-- DATA BLOCK --
════
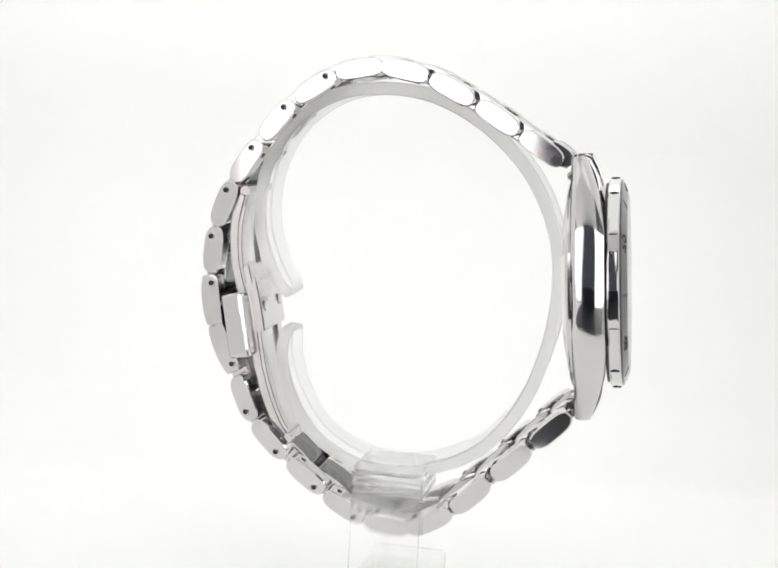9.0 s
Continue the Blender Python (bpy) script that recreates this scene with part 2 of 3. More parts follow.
def tent():
    """A small white photo box: a sheet that sweeps up behind, two cloth walls and a ceiling, open in front, on a dark table."""
    path = [Vector(p) for p in ((SHEET_FRONT, 0.0), (0.0, 0.0), (68.0, 0.0), (71.0, 0.2), (73.5, 1.1))]
    for i in range(0, 11):
        a = radians(28 + 62 * i / 10)
        path.append(Vector((BACK - 78 * (1 - math.sin(a)), 3.0 + 78 * (math.cos(radians(28)) - math.cos(a)))))
    path.append(Vector((BACK, TOP)))
    bm = bmesh.new()
    askew = lambda p: 0.12 * max(0.0, 1 - p.y / 60) if p.x > 60 else 0.0
    lower = [[bm.verts.new((x, p.x - 4 * (askew(p) > 0) * max(0.0, 1 - p.y / 60) + askew(p) * x, p.y)) for x in (WEST, EAST)] for p in path]
    for a, b in zip(lower, lower[1:]):
        bm.faces.new((a[0], a[1], b[1], b[0]))
    geo = bmesh.ops.extrude_face_region(bm, geom=bm.faces[:])
    for v in geo["geom"]:
        if isinstance(v, bmesh.types.BMVert):
            v.co.z -= 1.0
            v.co.y += 1.0
    tagged(new("backdrop", finish(bm, "backdrop", SHEET, 60)), "seamless white paper sheet sweeping up behind the stand", "backdrop", kind="structure")
    for name, x, front in (("wall_west", WEST - 2.0, WEST_FRONT), ("wall_east", EAST + 2.0, EAST_FRONT)):
        tagged(new(name, finish(block(x - 2, x + 2, front, BACK + 2, 0, TOP), name, CLOTH)), "white cloth side wall of the photo box", "wall", kind="structure")
    tagged(new("ceiling", finish(block(WEST - 5, EAST + 5, -196, BACK + 2, TOP + 0.5, TOP + 4), "ceiling", CLOTH)), "white cloth ceiling of the photo box", "ceiling", kind="structure")
    # Unseen low cards, added to shape what the polished links reflect.
    for x, front in ((WEST - 2.0, WEST_FRONT), (EAST + 2.0, EAST_FRONT)):
        tagged(new("added_reflector", finish(block(x - 1.5, x + 1.5, -204 if x < 0 else -100, front - 0.5, 0, 44 if x < 0 else 38), "added_reflector", CLOTH)), "unseen low white card added at the open front to lighten reflections", "card", "cards at the open front")
    # Another added card, out of view, that lightens the clasp's reflection.
    tagged(new("added_reflector", finish(block(-200, -40, -211, SHEET_FRONT - 3, -1.5, -0.5), "added_reflector", CLOTH)), "unseen white card added flat on the dark table to lighten reflections", "card", "cards at the open front")
    tagged(new("floor", finish(block(-900, 900, -900, 600, -30, -1.5), "floor", TABLE)), "dark table top under the photo box", "table", kind="structure")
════
-- WHAT YOU WILL DO --
Reproduce the whole listing above word for word, but not its pictures.

-- RESPONSE TO THIS EXERCISE --
9.0 s
Continue the Blender Python (bpy) script that recreates this scene with part 2 of 3. More parts follow.
def tent():
    """A small white photo box: a sheet that sweeps up behind, two cloth walls and a ceiling, open in front, on a dark table."""
    path = [Vector(p) for p in ((SHEET_FRONT, 0.0), (0.0, 0.0), (68.0, 0.0), (71.0, 0.2), (73.5, 1.1))]
    for i in range(0, 11):
        a = radians(28 + 62 * i / 10)
        path.append(Vector((BACK - 78 * (1 - math.sin(a)), 3.0 + 78 * (math.cos(radians(28)) - math.cos(a)))))
    path.append(Vector((BACK, TOP)))
    bm = bmesh.new()
    askew = lambda p: 0.12 * max(0.0, 1 - p.y / 60) if p.x > 60 else 0.0
    lower = [[bm.verts.new((x, p.x - 4 * (askew(p) > 0) * max(0.0, 1 - p.y / 60) + askew(p) * x, p.y)) for x in (WEST, EAST)] for p in path]
    for a, b in zip(lower, lower[1:]):
        bm.faces.new((a[0], a[1], b[1], b[0]))
    geo = bmesh.ops.extrude_face_region(bm, geom=bm.faces[:])
    for v in geo["geom"]:
        if isinstance(v, bmesh.types.BMVert):
            v.co.z -= 1.0
            v.co.y += 1.0
    tagged(new("backdrop", finish(bm, "backdrop", SHEET, 60)), "seamless white paper sheet sweeping up behind the stand", "backdrop", kind="structure")
    for name, x, front in (("wall_west", WEST - 2.0, WEST_FRONT), ("wall_east", EAST + 2.0, EAST_FRONT)):
        tagged(new(name, finish(block(x - 2, x + 2, front, BACK + 2, 0, TOP), name, CLOTH)), "white cloth side wall of the photo box", "wall", kind="structure")
    tagged(new("ceiling", finish(block(WEST - 5, EAST + 5, -196, BACK + 2, TOP + 0.5, TOP + 4), "ceiling", CLOTH)), "white cloth ceiling of the photo box", "ceiling", kind="structure")
    # Unseen low cards, added to shape what the polished links reflect.
    for x, front in ((WEST - 2.0, WEST_FRONT), (EAST + 2.0, EAST_FRONT)):
        tagged(new("added_reflector", finish(block(x - 1.5, x + 1.5, -204 if x < 0 else -100, front - 0.5, 0, 44 if x < 0 else 38), "added_reflector", CLOTH)), "unseen low white card added at the open front to lighten reflections", "card", "cards at the open front")
    # Another added card, out of view, that lightens the clasp's reflection.
    tagged(new("added_reflector", finish(block(-200, -40, -211, SHEET_FRONT - 3, -1.5, -0.5), "added_reflector", CLOTH)), "unseen white card added flat on the dark table to lighten reflections", "card", "cards at the open front")
    tagged(new("floor", finish(block(-900, 900, -900, 600, -30, -1.5), "floor", TABLE)), "dark table top under the photo box", "table", kind="structure")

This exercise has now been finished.